「これからは、英語教育より国語教育のほうが優先ではないかと思われるほどです」
小学校低学年の子供2人を持つイ・ジョンヒョンさん(43)は、「コロナ禍の中、対面授業をしなかったせいか、基本的な国語能力が不足しているのが目立っており、子供たちを読書塾に行かせ始めた」としたうえで、このように話した。イ氏は、「新型コロナが盛んだったころ、紙の本よりは、タブレットパソコンをたくさんいじるのが習慣になったからではないかと思った」とし、「今は読書塾に通ってから1年ほど経ったが、主述関係をきちんと書く文法と語彙力がぐんと上がった」と付け加えた。
●「英語幼稚園」の代わりに「読書塾」に通わせる保護者たち
ソウル江南区(カンナムグ)のマンション団地にある読書塾。先月末に訪れたこの読書塾では、10人余りの小学校低学年の児童たちが、それぞれ本棚から本を一冊ずつ取り出して読書に熱中していた。「私がどうしてですか」という本を選んで読んでいたイ某君(9)は、本をめくる途中、「過労」という単語を見て理解できないのか首をかしげ続け、「これはどういう意味ですか」と尋ねた。横で見守っていた先生が、「過労とは、仕事をしすぎて疲れが多いという意味だよ」と語り、「『過』は、普通あまりにも多いことを意味する文字であり、『過食』もたくさん食べたという意味なんだ」と説明した。イ君の父親のイ某さん(42)は、「家で本を読ませると、座って本はめくっているが、内容は全く理解していなかった」とし、「今年7月から、読書習慣を身につけようと読書塾に通わせ始めた」と話した。
このように、最近読書指導をしながら語彙と論述などを教える読書塾が、保護者の間で大きな人気を得ている。慶尚北道亀尾市(キョンサンブクド・クミシ)で読書塾を運営しているパク・ウンヒ院長(48)は、「子供のリテラシーの低下を心配する保護者からの問い合わせの電話が、週に数件ずつかかってくる」とし、「最近、周囲からも読書塾が増え続けている」と伝えた。
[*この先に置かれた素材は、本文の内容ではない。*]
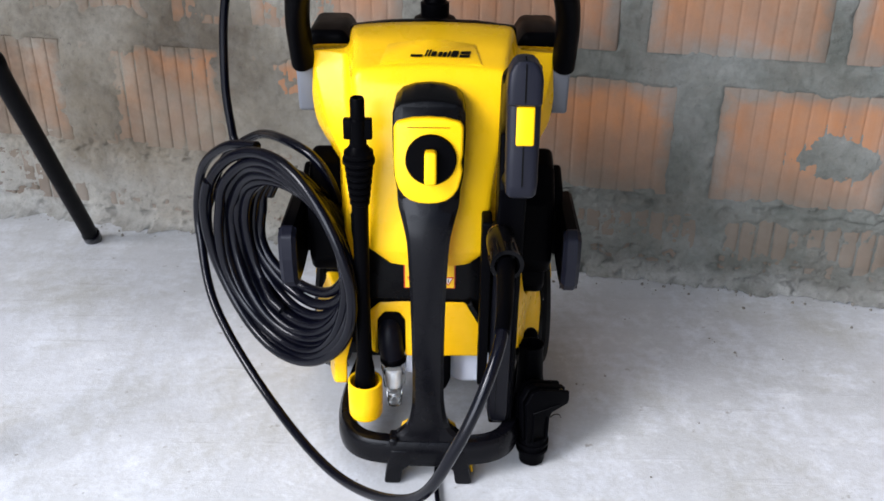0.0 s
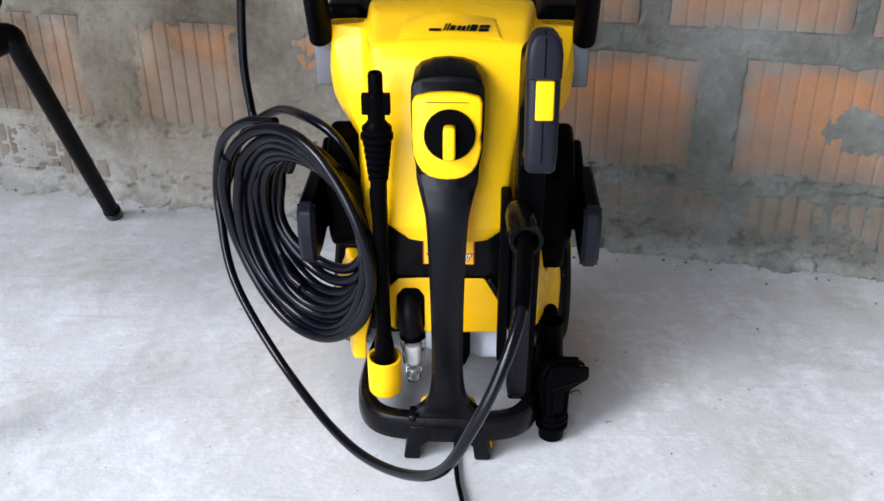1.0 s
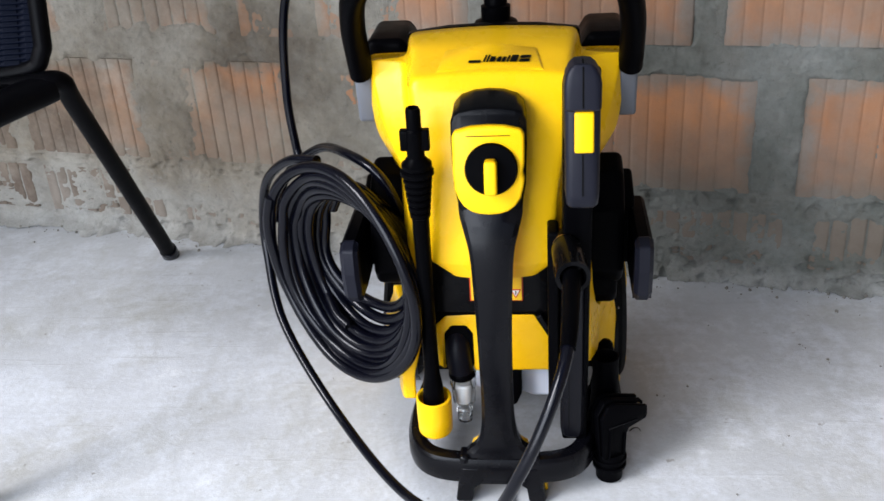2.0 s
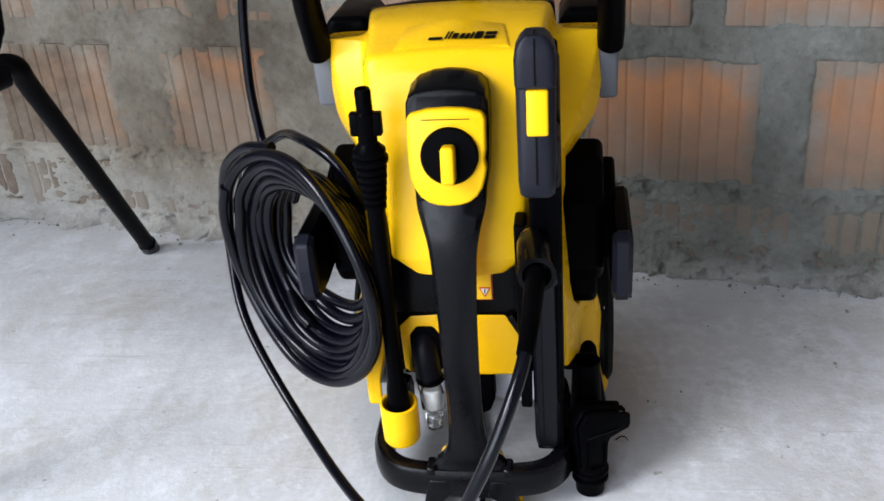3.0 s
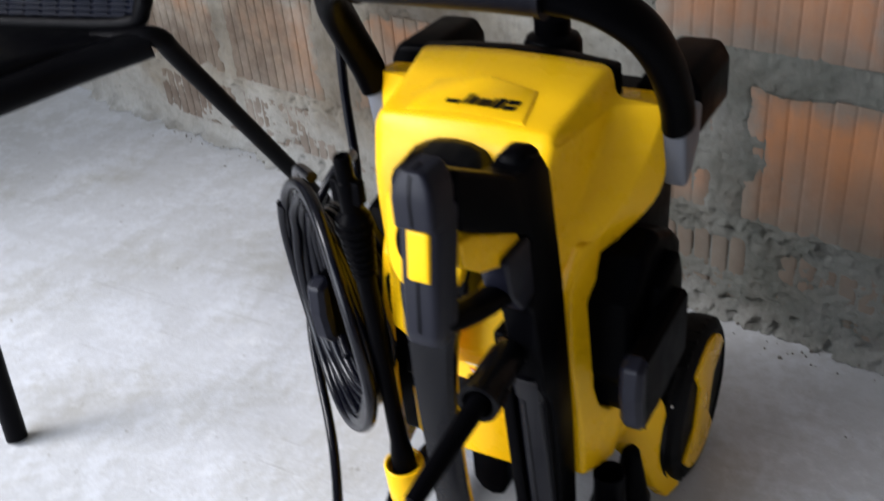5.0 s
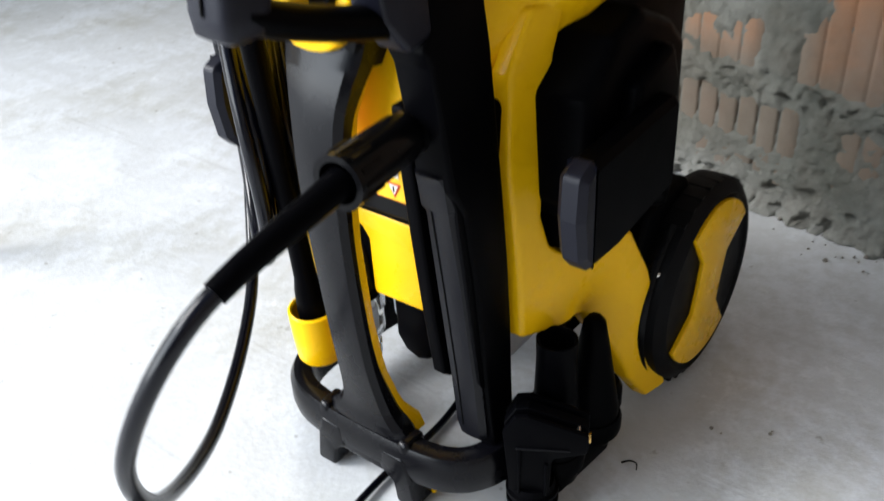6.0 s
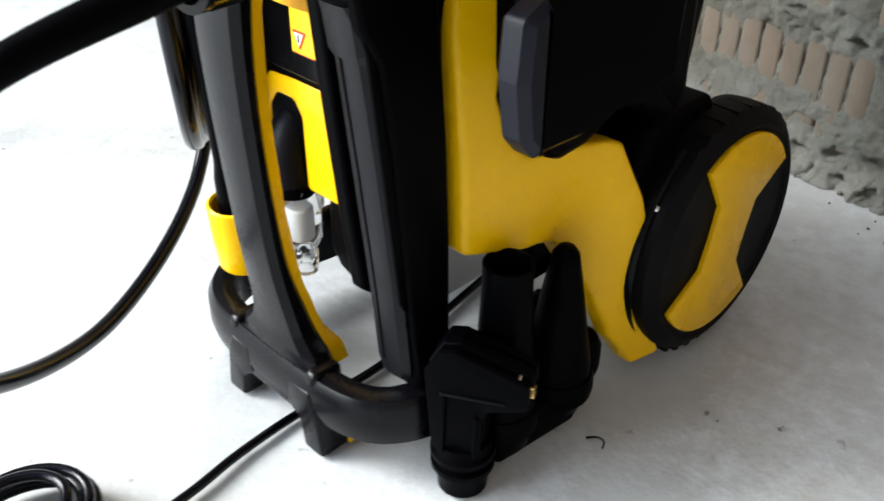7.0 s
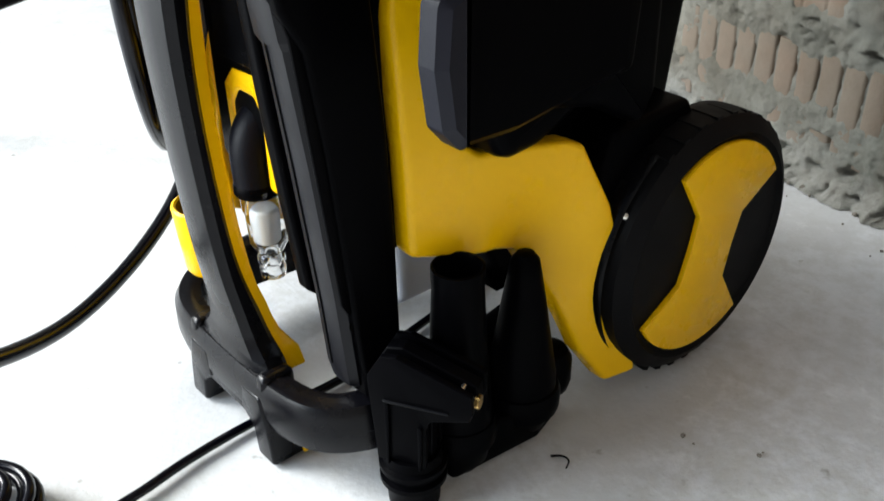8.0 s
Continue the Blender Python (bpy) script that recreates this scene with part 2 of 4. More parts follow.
# ---- mesh helpers ----
def part(name, bm, mat, parent=None, label="", sharp=38):
    me = bpy.data.meshes.new(name)
    bmesh.ops.recalc_face_normals(bm, faces=bm.faces)
    bm.to_mesh(me)
    bm.free()
    for f in me.polygons:
        f.use_smooth = True
    me.set_sharp_from_angle(angle=radians(sharp))
    me.materials.append(mat)
    ob = new(name, me)
    if parent:
        ob.parent = parent
        if parent.type == "EMPTY":
            ob.matrix_parent_inverse = parent.matrix_basis.inverted()
    if label:
        tagged(ob, label)
    return ob


def thing(name, x, y, z, label, category, group=""):
    ob = new(name)
    ob.empty_display_size = 0.05
    ob.matrix_basis = pose(x, y, z)
    return tagged(ob, label, category, group)


def rounded(bm, width, segs=3, angle=22):
    if width:
        bm.normal_update()
        edges = [e for e in bm.edges if len(e.link_faces) == 2 and e.calc_face_angle() > radians(angle)]
        bmesh.ops.bevel(bm, geom=edges, offset=width, segments=segs, profile=0.5, affect="EDGES", clamp_overlap=True)
    return bm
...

●発達遅れの児童が4年で倍に増えると、国語の私教育費も大幅に増加
最近、児童・青少年が言語発達に困難を経験しており、読書塾への関心が高まったという分析が出ている。ここ数年間、新型コロナの拡散と相まって非対面文化が広がり、マスク着用などで児童・青少年が対面コミュニケーションを通じて言語能力を身に着ける機会が減ったという。さらに、文章を読む代わりに、ショートフォーム(短い)の動画を視聴する文化が定着したことも、言語発達を阻害する原因として指摘されている。
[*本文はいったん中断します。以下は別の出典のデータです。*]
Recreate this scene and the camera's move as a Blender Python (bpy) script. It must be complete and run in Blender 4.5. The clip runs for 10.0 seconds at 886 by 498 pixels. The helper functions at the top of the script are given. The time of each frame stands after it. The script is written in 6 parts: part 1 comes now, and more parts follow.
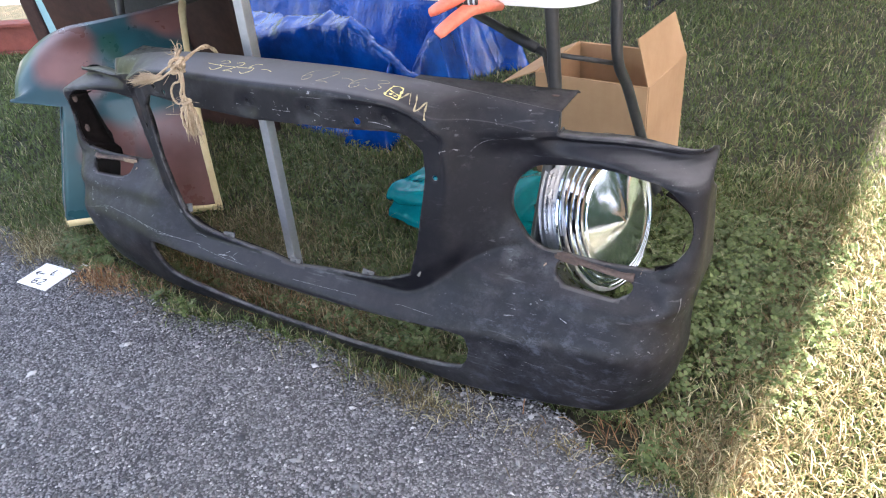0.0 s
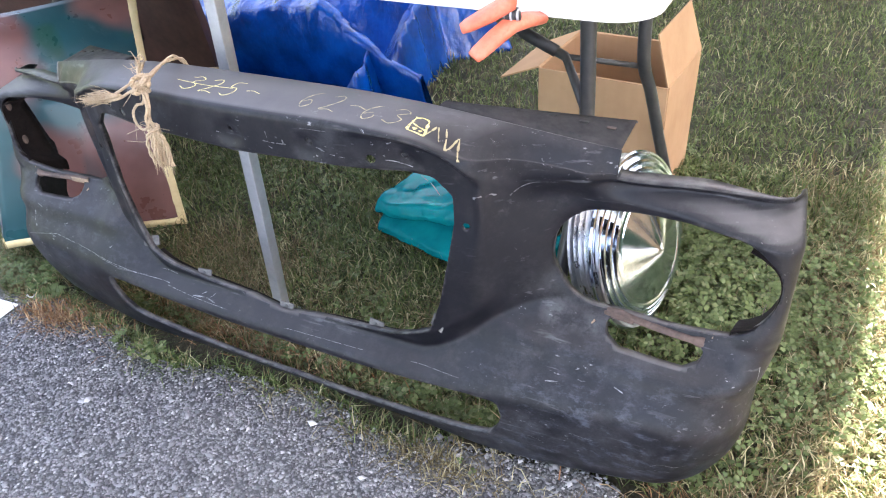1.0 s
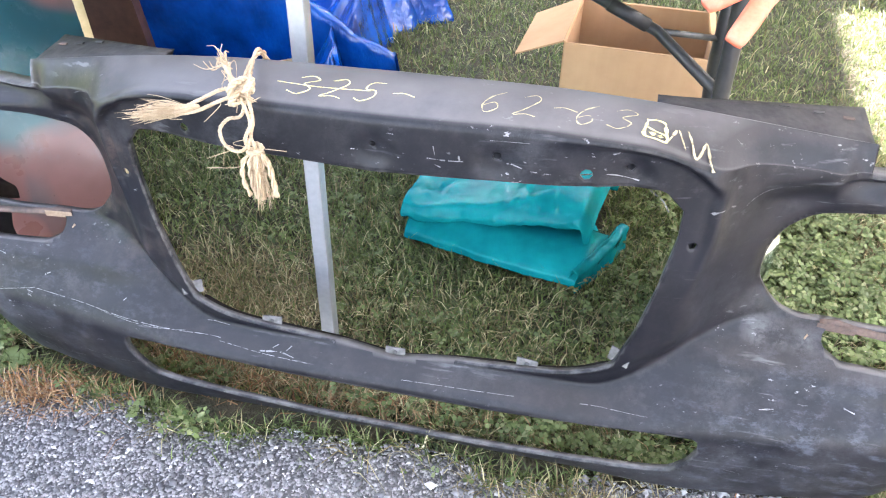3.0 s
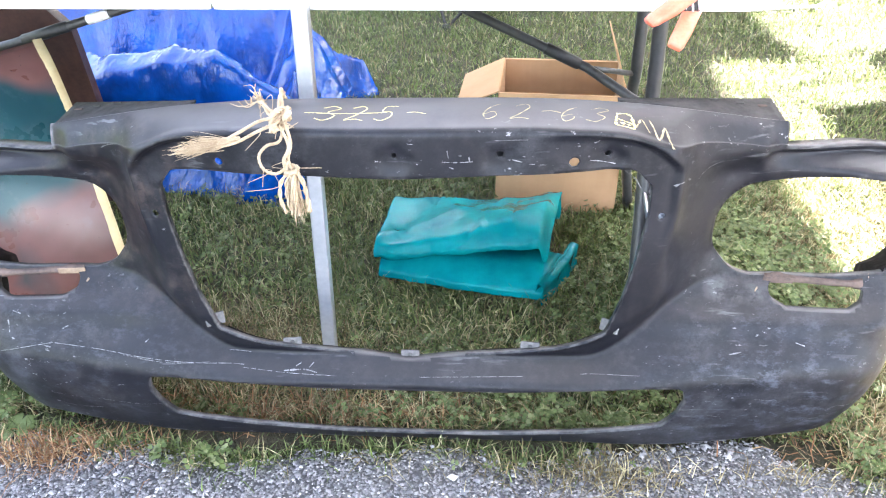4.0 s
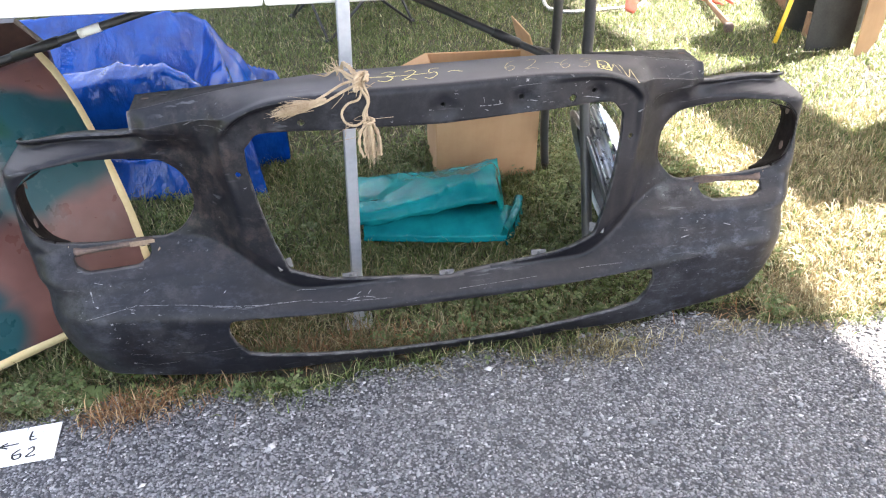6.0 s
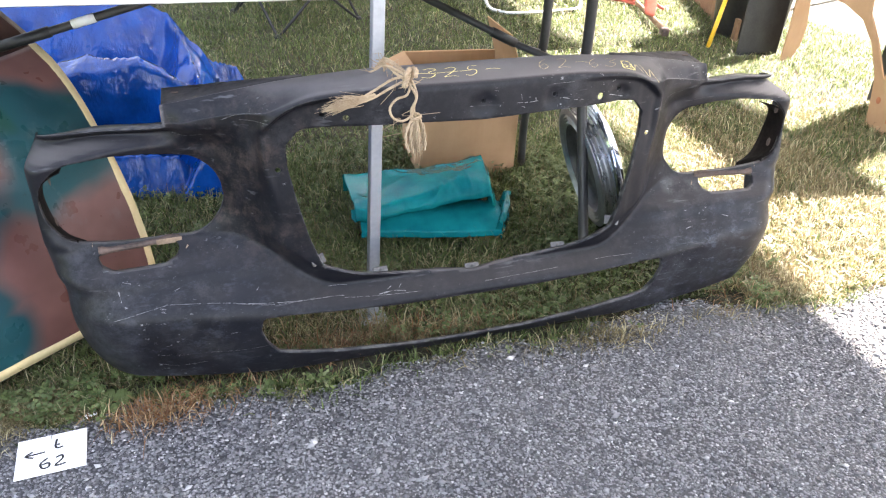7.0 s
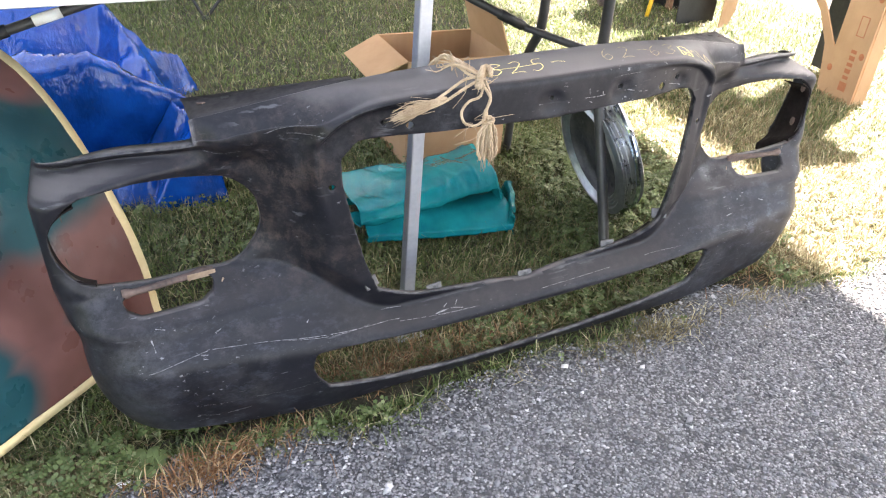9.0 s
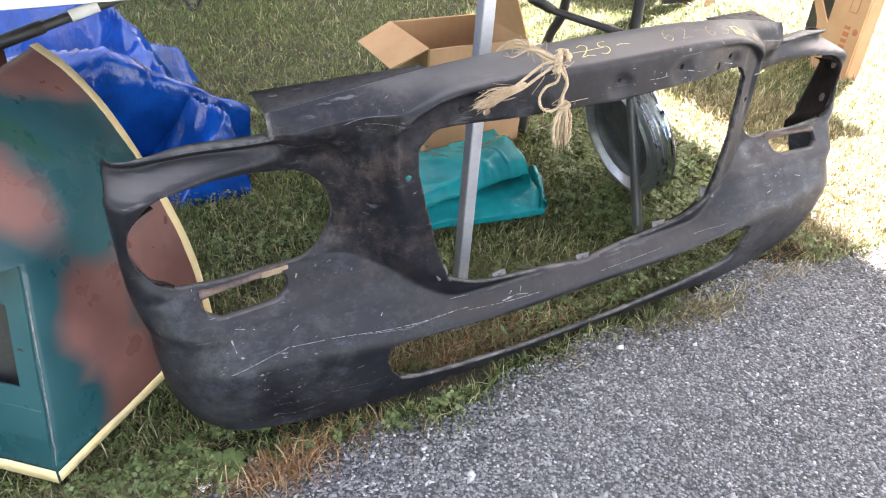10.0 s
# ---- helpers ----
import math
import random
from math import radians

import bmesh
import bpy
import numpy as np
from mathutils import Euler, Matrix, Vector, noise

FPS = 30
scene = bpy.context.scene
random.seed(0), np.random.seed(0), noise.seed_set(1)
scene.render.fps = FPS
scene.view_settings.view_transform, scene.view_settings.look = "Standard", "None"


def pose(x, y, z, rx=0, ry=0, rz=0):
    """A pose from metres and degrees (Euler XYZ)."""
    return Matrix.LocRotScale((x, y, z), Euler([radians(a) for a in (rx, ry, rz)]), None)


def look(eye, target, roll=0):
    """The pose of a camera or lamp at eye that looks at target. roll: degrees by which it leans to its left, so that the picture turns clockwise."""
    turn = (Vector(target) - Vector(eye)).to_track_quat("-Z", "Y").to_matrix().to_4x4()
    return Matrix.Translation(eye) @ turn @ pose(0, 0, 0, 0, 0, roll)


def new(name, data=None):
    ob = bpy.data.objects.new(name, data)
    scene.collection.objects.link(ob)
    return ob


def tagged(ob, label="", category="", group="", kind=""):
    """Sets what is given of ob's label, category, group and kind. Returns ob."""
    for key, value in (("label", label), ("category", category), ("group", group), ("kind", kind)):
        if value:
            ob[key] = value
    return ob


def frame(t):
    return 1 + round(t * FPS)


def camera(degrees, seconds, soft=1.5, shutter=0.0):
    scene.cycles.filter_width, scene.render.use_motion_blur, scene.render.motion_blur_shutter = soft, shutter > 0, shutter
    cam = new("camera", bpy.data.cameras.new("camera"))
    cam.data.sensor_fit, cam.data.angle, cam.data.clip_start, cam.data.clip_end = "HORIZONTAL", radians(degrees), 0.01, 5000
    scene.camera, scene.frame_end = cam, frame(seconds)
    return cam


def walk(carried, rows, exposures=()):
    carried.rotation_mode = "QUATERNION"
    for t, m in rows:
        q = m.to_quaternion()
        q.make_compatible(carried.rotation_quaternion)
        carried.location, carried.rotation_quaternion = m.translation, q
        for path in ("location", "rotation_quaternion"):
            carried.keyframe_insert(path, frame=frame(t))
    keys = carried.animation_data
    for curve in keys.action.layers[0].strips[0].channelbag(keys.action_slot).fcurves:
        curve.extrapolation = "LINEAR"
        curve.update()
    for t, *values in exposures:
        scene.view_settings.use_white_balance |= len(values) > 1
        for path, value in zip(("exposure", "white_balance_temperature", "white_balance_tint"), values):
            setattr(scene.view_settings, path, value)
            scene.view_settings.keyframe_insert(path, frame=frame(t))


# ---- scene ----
cam = camera(62.7, 10.0, 1.15)
PATH = [
    (0, (1.068, -0.965, 1.12), (0.133, 0.438, 0.044), -5.6),
    (0.5, (0.931, -0.86, 1.149), (0.077, 0.555, 0.022), -5.7),
    (1, (0.818, -0.795, 1.142), (0.03, 0.619, -0.033), -4.2),
    (1.5, (0.68, -0.828, 1.107), (0.08, 0.659, -0.088), -1.4),
    (2, (0.565, -0.838, 1.098), (0.072, 0.658, -0.135), -2.1),
    (2.5, (0.391, -0.774, 1.099), (-0.023, 0.731, -0.152), 0.0),
    (2.7, (0.329, -0.739, 1.095), (-0.06, 0.758, -0.173), 0.3),
    (3.8, (0.126, -0.901, 1.08), (-0.025, 0.757, -0.028), -0.5),
    (4, (0.121, -0.976, 1.072), (0.014, 0.716, 0.012), -0.7),
    (4.5, (0.086, -1.176, 1.079), (0.056, 0.523, 0.024), 1.6),
    (5, (-0.064, -1.38, 1.076), (0.104, 0.349, 0.085), 2.6),
    (5.5, (-0.181, -1.405, 1.069), (0.04, 0.296, 0.041), 1.7),
    (5.7, (-0.212, -1.371, 1.076), (0.053, 0.338, 0.071), 0.1),
    (6.8, (-0.489, -1.297, 1.092), (0.029, 0.35, 0.082), 3.0),
    (7, (-0.536, -1.296, 1.088), (0.033, 0.337, 0.083), 2.7),
    (7.5, (-0.609, -1.283, 1.09), (0.023, 0.335, 0.099), 2.3),
    (8, (-0.646, -1.19, 1.097), (-0.005, 0.413, 0.088), 0.3),
    (8.5, (-0.705, -1.103, 1.082), (-0.058, 0.483, 0.051), 1.8),
    (9, (-0.776, -1.025, 1.076), (0.033, 0.465, 0.015), 3.6),
    (9.5, (-0.901, -0.973, 1.07), (-0.028, 0.466, -0.01), 3.7),
    (10, (-0.947, -0.924, 1.065), (-0.06, 0.501, -0.022), 3.2),
]
walk(cam, [(t, look(eye, target, roll)) for t, eye, target, roll in PATH],
     exposures=[(0, 4.31, 6330, 19), (1, 4.74, 6350, 19), (2, 5.00, 6250, 19), (2.7, 5.44, 6500, 18), (4, 5.50, 6300, 16), (5, 4.84, 6450, 18), (5.5, 4.71, 6650, 17), (7.5, 4.56, 6750, 17), (10, 4.83, 7000, 17)])

# ---- world, sun, exposure ----
SUN_ELEV, SUN_AZ = 31.0, 21.0          # degrees; azimuth from +x towards +y
world = bpy.data.worlds.new("sky")
scene.world = world
world.use_nodes = True
wn = world.node_tree
sky = wn.nodes.new("ShaderNodeTexSky")
sky.sky_type, sky.sun_disc = 'NISHITA', False
sky.sun_elevation, sky.sun_rotation = radians(SUN_ELEV), radians(90 - SUN_AZ)
haze = wn.nodes.new("ShaderNodeHueSaturation")       # thin summer haze
haze.inputs["Saturation"].default_value = 0.60
wn.links.new(sky.outputs[0], haze.inputs["Color"])
wn.links.new(haze.outputs[0], wn.nodes["Background"].inputs[0])
wn.nodes["Background"].inputs[1].default_value = 0.052
sun_data = bpy.data.lights.new("sun", 'SUN')
sun_data.energy, sun_data.angle, sun_data.color = 3.5, radians(0.5), (1.0, 0.94, 0.85)
sun = new("sun", sun_data)
sun_dir = Vector((math.cos(radians(SUN_ELEV)) * math.cos(radians(SUN_AZ)),
                  math.cos(radians(SUN_ELEV)) * math.sin(radians(SUN_AZ)), math.sin(radians(SUN_ELEV))))
sun.matrix_world = look(sun_dir * 20, (0, 0, 0))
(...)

国会保健福祉委員会所属の野党「正義党」の姜恩美(カン・ウンミ)議員が、先月24日、健康保険審査評価院から提出を受けた資料によると、0~19歳の発達遅れの診断を受けた患者は、2018年の6万957人から2022年には11万6838人に増えた。4年で倍近い5万5881人(91.7%)が増え、今年上半期だけで10万1228人と集計され、5年連続で増加傾向を記録するものとみられる。
これに対し、保護者らは読書塾のような国語教育に財布の紐を緩め始めている。統計庁が今年3月発表した「2022年の小中高の私教育費調査の結果」によると、国語私教育費の増加率が最も高いことが分かった。支出規模は、全体児童生徒基準で、英語が12万3000ウォン、数学が11万6000ウォン、国語が3万4000ウォンの順だが、増加率は前年比、国語が13.0%、英語が10.2%、数学が9.7%の順だった。
●専門家「読書教育を通じて、対面疎通の機会を増やすべき」
専門家たちは、児童・青少年の言語発達を助けるための方法として、読書教育を通じて対面疎通を増やしていかなければならないと助言した。西京(ソギョン)大学児童学科のシン・ヘウォン教授は、「子供が言語を通じて自分の考えと感情をよく伝えるためには、脈絡内でコミュニケーションする能力だけでなく、識字力も重要だ」とし、「読書は、識字力と創意力を育てるのに役立つ」と話した。
韓国言語リハビリ士協会のイ・ウンギョン会長は、「単純に読解力が劣るのではなく、対面疎通が不足して本をまともに理解できない児童青少年もいる」とし、「対面読書教育を通じて、疎通能力を育てる機会を増やさなければならない」と話した。
ソウル教育大学国語教育科のイ・ジェスン教授は、「非対面文化に慣れている子供たちには、読書を習慣化できるように助ける助力者が必要だ」とし、「政府は、児童生徒の水準に合う水準別図書をさらに普及し、教師たちは児童生徒が集中して本を読む能力を備えられるよう、教育しなければならない」と助言した。